## [Work to complete]
Quote precisely the run of lines opening with the line containing "radians(degrees), 0.01, 5000" and closing with the line containing "keys = carried.animation_data", and nothing else.

━━ Material provided ━━

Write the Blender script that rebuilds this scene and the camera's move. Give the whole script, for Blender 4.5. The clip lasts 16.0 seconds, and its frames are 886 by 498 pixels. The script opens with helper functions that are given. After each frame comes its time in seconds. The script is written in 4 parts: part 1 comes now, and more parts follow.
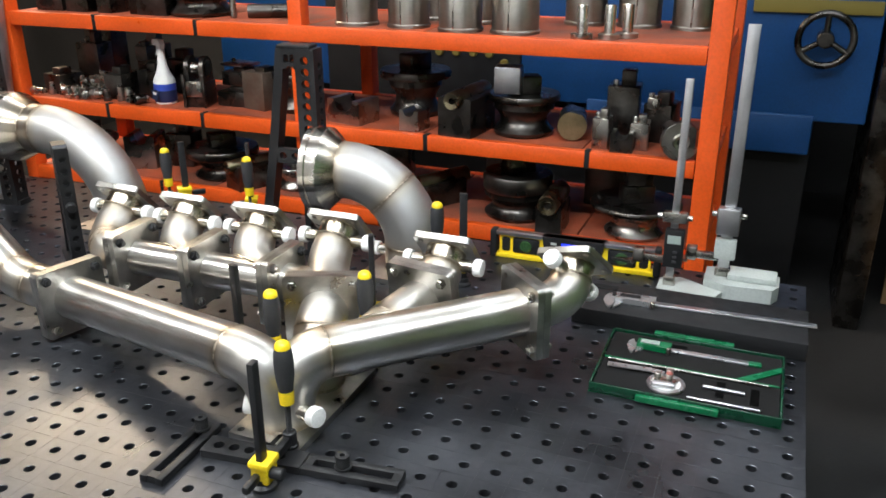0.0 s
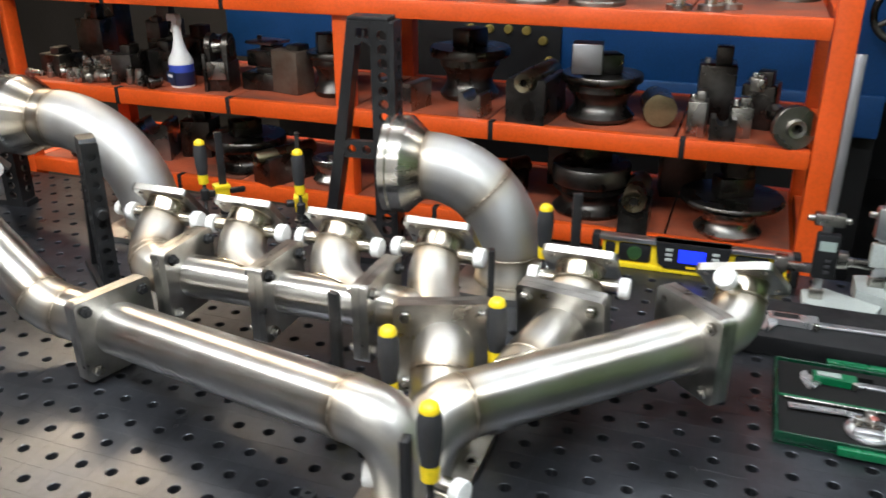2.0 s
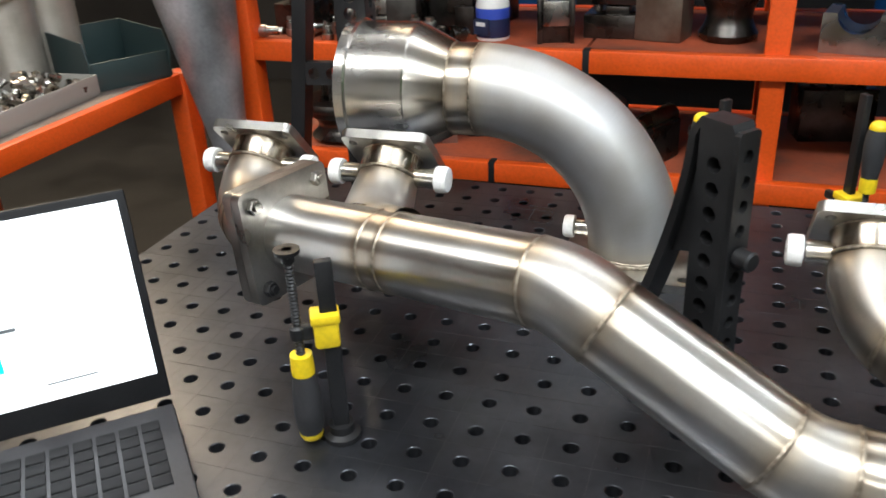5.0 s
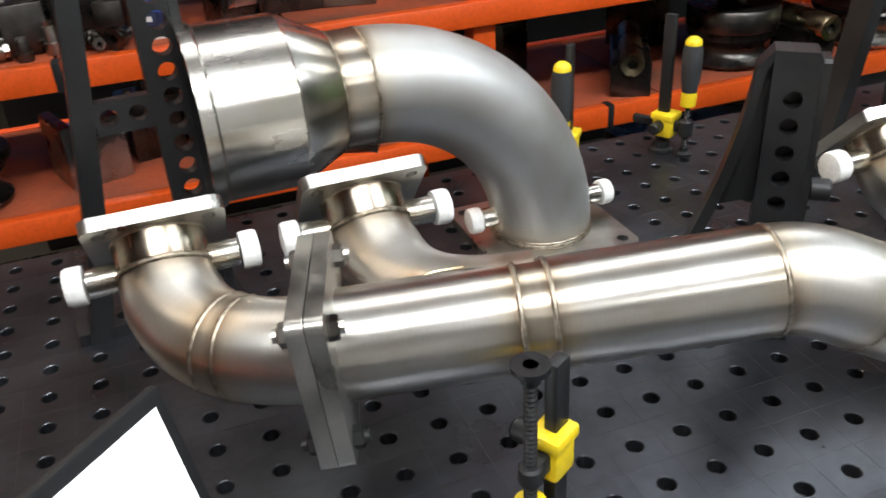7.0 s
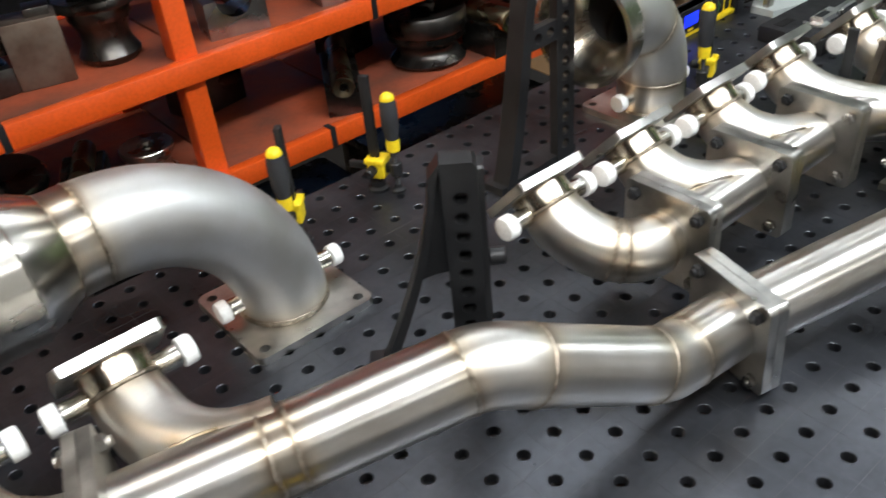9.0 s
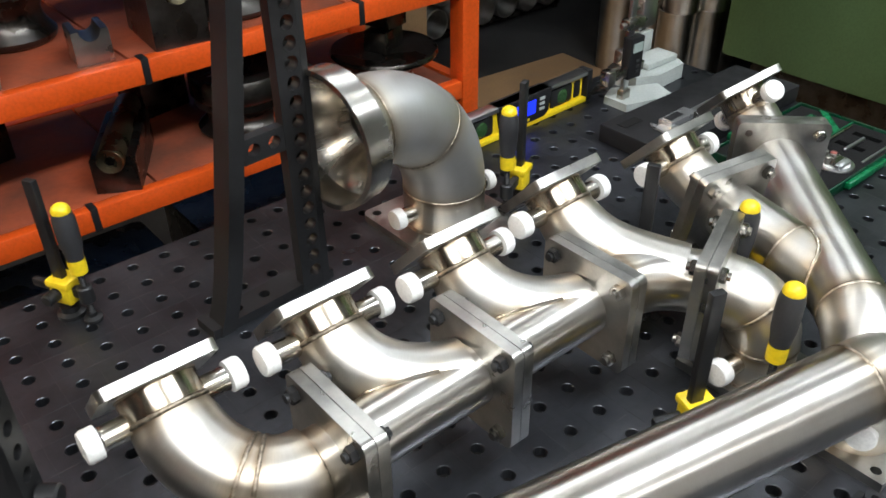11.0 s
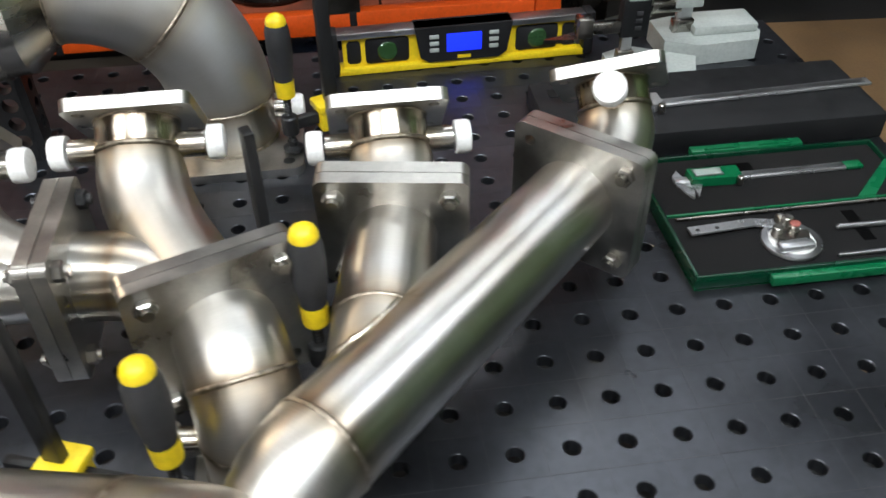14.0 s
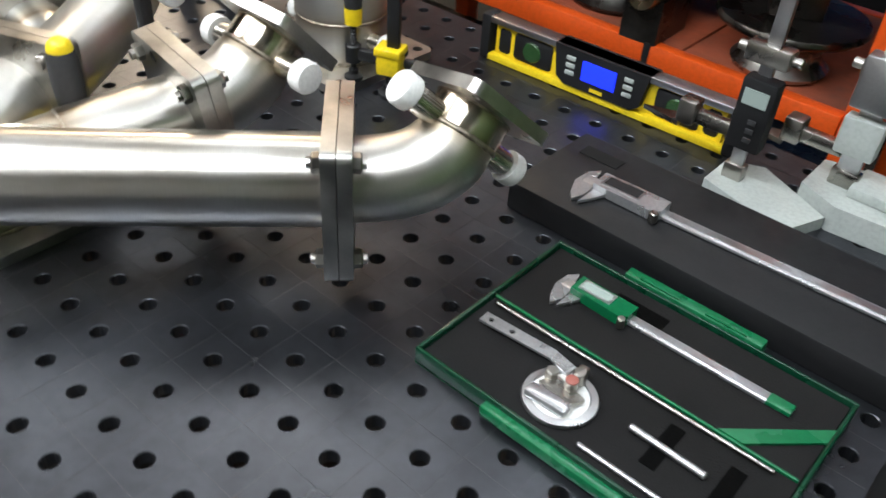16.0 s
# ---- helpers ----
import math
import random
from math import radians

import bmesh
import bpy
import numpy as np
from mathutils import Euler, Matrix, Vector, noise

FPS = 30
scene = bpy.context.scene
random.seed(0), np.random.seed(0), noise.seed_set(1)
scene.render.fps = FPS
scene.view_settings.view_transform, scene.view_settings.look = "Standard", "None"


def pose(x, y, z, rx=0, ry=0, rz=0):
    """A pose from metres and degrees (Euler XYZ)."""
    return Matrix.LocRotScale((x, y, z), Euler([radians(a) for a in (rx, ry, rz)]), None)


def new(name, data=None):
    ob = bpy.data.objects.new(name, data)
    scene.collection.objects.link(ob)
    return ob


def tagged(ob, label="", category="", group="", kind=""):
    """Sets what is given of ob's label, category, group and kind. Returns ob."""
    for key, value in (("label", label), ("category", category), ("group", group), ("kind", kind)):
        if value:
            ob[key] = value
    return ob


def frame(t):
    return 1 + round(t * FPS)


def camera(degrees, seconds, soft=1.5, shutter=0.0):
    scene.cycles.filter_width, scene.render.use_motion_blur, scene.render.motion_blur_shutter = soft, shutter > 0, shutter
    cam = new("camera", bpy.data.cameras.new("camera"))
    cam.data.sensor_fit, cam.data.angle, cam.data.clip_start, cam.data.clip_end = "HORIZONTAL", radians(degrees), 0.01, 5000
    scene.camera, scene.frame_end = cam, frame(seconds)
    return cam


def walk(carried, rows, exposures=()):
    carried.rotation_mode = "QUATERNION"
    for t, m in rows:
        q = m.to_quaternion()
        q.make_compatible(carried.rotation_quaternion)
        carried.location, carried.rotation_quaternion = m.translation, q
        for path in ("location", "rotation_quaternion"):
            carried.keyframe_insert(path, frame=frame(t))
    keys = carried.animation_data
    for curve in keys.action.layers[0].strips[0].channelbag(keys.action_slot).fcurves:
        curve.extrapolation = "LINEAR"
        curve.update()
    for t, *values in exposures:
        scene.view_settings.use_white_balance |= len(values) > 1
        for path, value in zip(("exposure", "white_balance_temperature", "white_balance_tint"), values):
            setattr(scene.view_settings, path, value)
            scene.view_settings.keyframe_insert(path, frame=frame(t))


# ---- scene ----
# the camera's way: seconds, place in metres, turn in degrees
cam = camera(55.99, 16.0, 1.6, 0.3)
PATH = [
    (0.0, -0.0886, -1.2231, 0.7701, 67.928, 0.166, 22.006),
    (0.5, -0.0960, -1.1766, 0.7567, 66.487, 1.177, 20.633),
    (1.0, -0.1277, -1.1287, 0.7483, 65.483, 1.053, 19.903),
    (1.5, -0.2309, -1.0888, 0.7279, 66.217, -0.168, 19.882),
    (2.0, -0.4252, -1.0435, 0.7115, 66.665, 0.050, 20.131),
    (2.5, -0.6154, -1.0126, 0.6863, 66.269, 1.082, 20.396),
    (3.0, -0.7358, -1.0207, 0.6861, 66.362, 0.939, 20.710),
    (3.5, -0.9171, -0.9244, 0.6653, 66.675, 0.638, 22.899),
    (4.0, -1.1066, -0.8121, 0.6464, 66.676, 0.639, 26.642),
    (4.2, -1.1879, -0.7935, 0.6214, 66.241, 0.991, 27.430),
    (6.5, -2.0333, -0.5256, 0.5269, 60.199, 3.767, -13.816),
    (7.0, -2.0840, -0.4723, 0.5325, 60.194, 2.999, -20.853),
    (7.5, -2.0848, -0.4414, 0.5903, 59.149, 3.117, -27.563),
    (8.0, -2.1172, -0.4403, 0.6717, 57.904, 3.780, -32.283),
    (8.5, -2.1123, -0.4655, 0.7226, 55.895, 4.796, -35.945),
    (9.0, -2.0350, -0.5174, 0.7476, 54.540, 4.842, -40.355),
    (9.5, -1.8842, -0.5790, 0.7726, 56.709, 3.061, -41.307),
    (9.7, -1.8149, -0.5942, 0.7776, 57.493, 2.363, -41.531),
    (11.8, -1.4145, -0.4223, 0.6883, 54.188, -1.022, -38.660),
    (12.0, -1.3654, -0.4380, 0.6901, 53.987, -1.551, -37.893),
    (12.5, -1.1812, -0.5370, 0.6751, 54.327, -2.663, -31.410),
    (13.0, -1.0375, -0.5836, 0.6451, 52.954, -2.694, -23.365),
    (13.5, -0.8577, -0.5550, 0.6215, 50.809, -2.036, -16.419),
    (14.0, -0.6682, -0.5695, 0.5985, 49.708, 0.440, -8.136),
    (14.5, -0.4438, -0.6112, 0.5991, 50.751, -1.707, 2.409),
    (15.0, -0.2722, -0.5258, 0.5667, 52.059, -4.387, 13.259),
    (15.5, -0.1536, -0.4342, 0.5575, 51.525, -4.036, 27.686),
    (16.0, 0.0151, -0.3653, 0.5397, 51.417, -3.325, 41.862),
]
walk(cam, [(t, pose(x, y, z, rx, ry, rz)) for t, x, y, z, rx, ry, rz in PATH], exposures=[(0.0, 0.06), (2.0, 0.0), (3.0, -0.12), (4.0, -0.16), (6.5, -0.06), (9.5, -0.12), (12.0, -0.26), (13.5, -0.34), (14.5, -0.34), (16.0, -0.04)])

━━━

## [Correct response]
    cam.data.sensor_fit, cam.data.angle, cam.data.clip_start, cam.data.clip_end = "HORIZONTAL", radians(degrees), 0.01, 5000
    scene.camera, scene.frame_end = cam, frame(seconds)
    return cam


def walk(carried, rows, exposures=()):
    carried.rotation_mode = "QUATERNION"
    for t, m in rows:
        q = m.to_quaternion()
        q.make_compatible(carried.rotation_quaternion)
        carried.location, carried.rotation_quaternion = m.translation, q
        for path in ("location", "rotation_quaternion"):
            carried.keyframe_insert(path, frame=frame(t))
    keys = carried.animation_data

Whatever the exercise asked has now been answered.